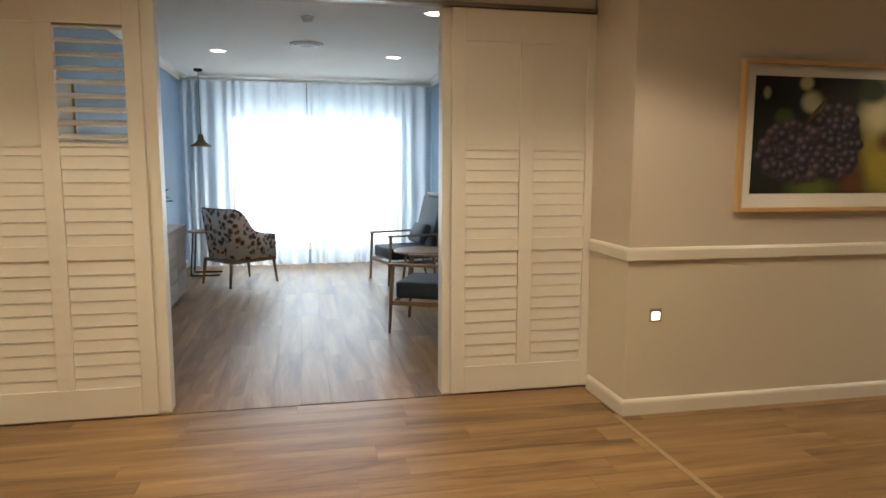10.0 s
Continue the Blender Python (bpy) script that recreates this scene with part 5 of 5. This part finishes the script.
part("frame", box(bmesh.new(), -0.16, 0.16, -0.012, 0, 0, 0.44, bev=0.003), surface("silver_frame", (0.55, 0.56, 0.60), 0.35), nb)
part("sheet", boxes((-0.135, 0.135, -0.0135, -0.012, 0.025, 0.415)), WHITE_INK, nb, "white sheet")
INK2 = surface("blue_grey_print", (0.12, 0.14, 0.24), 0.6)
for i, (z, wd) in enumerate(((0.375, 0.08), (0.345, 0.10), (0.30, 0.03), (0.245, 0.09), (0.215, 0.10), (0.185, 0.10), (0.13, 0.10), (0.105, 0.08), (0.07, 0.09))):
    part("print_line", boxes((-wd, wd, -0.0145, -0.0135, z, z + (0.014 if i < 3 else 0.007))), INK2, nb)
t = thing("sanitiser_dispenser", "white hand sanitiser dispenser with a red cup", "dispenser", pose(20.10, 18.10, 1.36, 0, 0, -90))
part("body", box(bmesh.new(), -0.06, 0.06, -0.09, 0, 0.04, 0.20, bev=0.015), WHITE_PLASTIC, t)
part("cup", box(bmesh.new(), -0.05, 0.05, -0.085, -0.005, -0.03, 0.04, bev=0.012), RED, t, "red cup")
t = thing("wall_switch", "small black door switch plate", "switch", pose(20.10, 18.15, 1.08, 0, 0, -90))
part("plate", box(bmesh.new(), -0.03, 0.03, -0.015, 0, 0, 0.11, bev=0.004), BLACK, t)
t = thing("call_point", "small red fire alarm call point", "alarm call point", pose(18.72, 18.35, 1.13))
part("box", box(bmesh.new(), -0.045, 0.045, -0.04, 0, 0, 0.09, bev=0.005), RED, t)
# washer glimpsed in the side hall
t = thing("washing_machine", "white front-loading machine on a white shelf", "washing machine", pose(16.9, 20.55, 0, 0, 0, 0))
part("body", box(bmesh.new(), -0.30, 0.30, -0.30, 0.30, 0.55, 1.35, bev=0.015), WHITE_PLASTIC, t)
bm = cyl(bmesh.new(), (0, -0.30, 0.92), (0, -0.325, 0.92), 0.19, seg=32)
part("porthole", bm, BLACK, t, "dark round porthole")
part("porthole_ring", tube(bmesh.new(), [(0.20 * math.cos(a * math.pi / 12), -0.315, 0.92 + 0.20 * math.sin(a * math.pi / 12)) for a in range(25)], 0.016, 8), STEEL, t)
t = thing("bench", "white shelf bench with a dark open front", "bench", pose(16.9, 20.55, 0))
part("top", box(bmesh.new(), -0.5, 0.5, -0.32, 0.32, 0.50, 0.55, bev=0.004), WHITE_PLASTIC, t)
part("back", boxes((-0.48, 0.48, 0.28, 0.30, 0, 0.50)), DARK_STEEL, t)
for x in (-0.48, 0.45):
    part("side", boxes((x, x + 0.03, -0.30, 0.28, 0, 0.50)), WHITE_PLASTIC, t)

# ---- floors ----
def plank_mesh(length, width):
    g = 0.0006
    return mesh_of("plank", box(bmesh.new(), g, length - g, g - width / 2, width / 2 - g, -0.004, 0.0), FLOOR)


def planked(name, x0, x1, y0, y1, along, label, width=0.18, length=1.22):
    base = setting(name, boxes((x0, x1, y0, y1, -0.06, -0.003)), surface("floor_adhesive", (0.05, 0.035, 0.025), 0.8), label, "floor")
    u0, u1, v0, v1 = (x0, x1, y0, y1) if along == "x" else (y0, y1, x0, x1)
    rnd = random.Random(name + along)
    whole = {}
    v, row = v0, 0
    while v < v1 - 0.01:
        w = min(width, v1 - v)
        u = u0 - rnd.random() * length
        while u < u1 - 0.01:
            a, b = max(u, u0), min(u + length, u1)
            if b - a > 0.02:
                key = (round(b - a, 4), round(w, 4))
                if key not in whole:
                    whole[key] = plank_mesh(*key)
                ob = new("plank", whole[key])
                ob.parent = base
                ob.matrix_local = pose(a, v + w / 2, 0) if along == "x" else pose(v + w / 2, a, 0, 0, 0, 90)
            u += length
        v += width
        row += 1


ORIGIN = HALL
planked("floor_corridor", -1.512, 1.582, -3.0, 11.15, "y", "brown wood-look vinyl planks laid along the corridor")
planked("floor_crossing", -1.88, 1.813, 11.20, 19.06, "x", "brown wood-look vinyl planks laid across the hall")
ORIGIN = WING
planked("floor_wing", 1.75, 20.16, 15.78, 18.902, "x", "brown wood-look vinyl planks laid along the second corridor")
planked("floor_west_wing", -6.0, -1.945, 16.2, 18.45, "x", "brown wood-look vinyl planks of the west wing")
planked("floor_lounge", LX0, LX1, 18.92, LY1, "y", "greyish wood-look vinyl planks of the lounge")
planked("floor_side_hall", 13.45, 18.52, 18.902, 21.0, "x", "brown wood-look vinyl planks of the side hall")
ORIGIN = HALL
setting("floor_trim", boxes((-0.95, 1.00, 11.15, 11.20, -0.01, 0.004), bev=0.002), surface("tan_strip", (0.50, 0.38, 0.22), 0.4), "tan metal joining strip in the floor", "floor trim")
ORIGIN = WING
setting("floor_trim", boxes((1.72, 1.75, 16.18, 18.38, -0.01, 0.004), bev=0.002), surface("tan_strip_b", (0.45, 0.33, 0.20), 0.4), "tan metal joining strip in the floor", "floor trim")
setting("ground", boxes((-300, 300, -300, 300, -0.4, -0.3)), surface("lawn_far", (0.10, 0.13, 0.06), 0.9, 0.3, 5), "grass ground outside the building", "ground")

* * *

→ **Work to be completed**: Begin at the top of the material above and output each line exactly, stopping after the line that holds "0.50)), WHITE_PLASTIC, t)". Leave out pictures.

→ **Full output**:
10.0 s
Continue the Blender Python (bpy) script that recreates this scene with part 5 of 5. This part finishes the script.
part("frame", box(bmesh.new(), -0.16, 0.16, -0.012, 0, 0, 0.44, bev=0.003), surface("silver_frame", (0.55, 0.56, 0.60), 0.35), nb)
part("sheet", boxes((-0.135, 0.135, -0.0135, -0.012, 0.025, 0.415)), WHITE_INK, nb, "white sheet")
INK2 = surface("blue_grey_print", (0.12, 0.14, 0.24), 0.6)
for i, (z, wd) in enumerate(((0.375, 0.08), (0.345, 0.10), (0.30, 0.03), (0.245, 0.09), (0.215, 0.10), (0.185, 0.10), (0.13, 0.10), (0.105, 0.08), (0.07, 0.09))):
    part("print_line", boxes((-wd, wd, -0.0145, -0.0135, z, z + (0.014 if i < 3 else 0.007))), INK2, nb)
t = thing("sanitiser_dispenser", "white hand sanitiser dispenser with a red cup", "dispenser", pose(20.10, 18.10, 1.36, 0, 0, -90))
part("body", box(bmesh.new(), -0.06, 0.06, -0.09, 0, 0.04, 0.20, bev=0.015), WHITE_PLASTIC, t)
part("cup", box(bmesh.new(), -0.05, 0.05, -0.085, -0.005, -0.03, 0.04, bev=0.012), RED, t, "red cup")
t = thing("wall_switch", "small black door switch plate", "switch", pose(20.10, 18.15, 1.08, 0, 0, -90))
part("plate", box(bmesh.new(), -0.03, 0.03, -0.015, 0, 0, 0.11, bev=0.004), BLACK, t)
t = thing("call_point", "small red fire alarm call point", "alarm call point", pose(18.72, 18.35, 1.13))
part("box", box(bmesh.new(), -0.045, 0.045, -0.04, 0, 0, 0.09, bev=0.005), RED, t)
# washer glimpsed in the side hall
t = thing("washing_machine", "white front-loading machine on a white shelf", "washing machine", pose(16.9, 20.55, 0, 0, 0, 0))
part("body", box(bmesh.new(), -0.30, 0.30, -0.30, 0.30, 0.55, 1.35, bev=0.015), WHITE_PLASTIC, t)
bm = cyl(bmesh.new(), (0, -0.30, 0.92), (0, -0.325, 0.92), 0.19, seg=32)
part("porthole", bm, BLACK, t, "dark round porthole")
part("porthole_ring", tube(bmesh.new(), [(0.20 * math.cos(a * math.pi / 12), -0.315, 0.92 + 0.20 * math.sin(a * math.pi / 12)) for a in range(25)], 0.016, 8), STEEL, t)
t = thing("bench", "white shelf bench with a dark open front", "bench", pose(16.9, 20.55, 0))
part("top", box(bmesh.new(), -0.5, 0.5, -0.32, 0.32, 0.50, 0.55, bev=0.004), WHITE_PLASTIC, t)
part("back", boxes((-0.48, 0.48, 0.28, 0.30, 0, 0.50)), DARK_STEEL, t)
for x in (-0.48, 0.45):
    part("side", boxes((x, x + 0.03, -0.30, 0.28, 0, 0.50)), WHITE_PLASTIC, t)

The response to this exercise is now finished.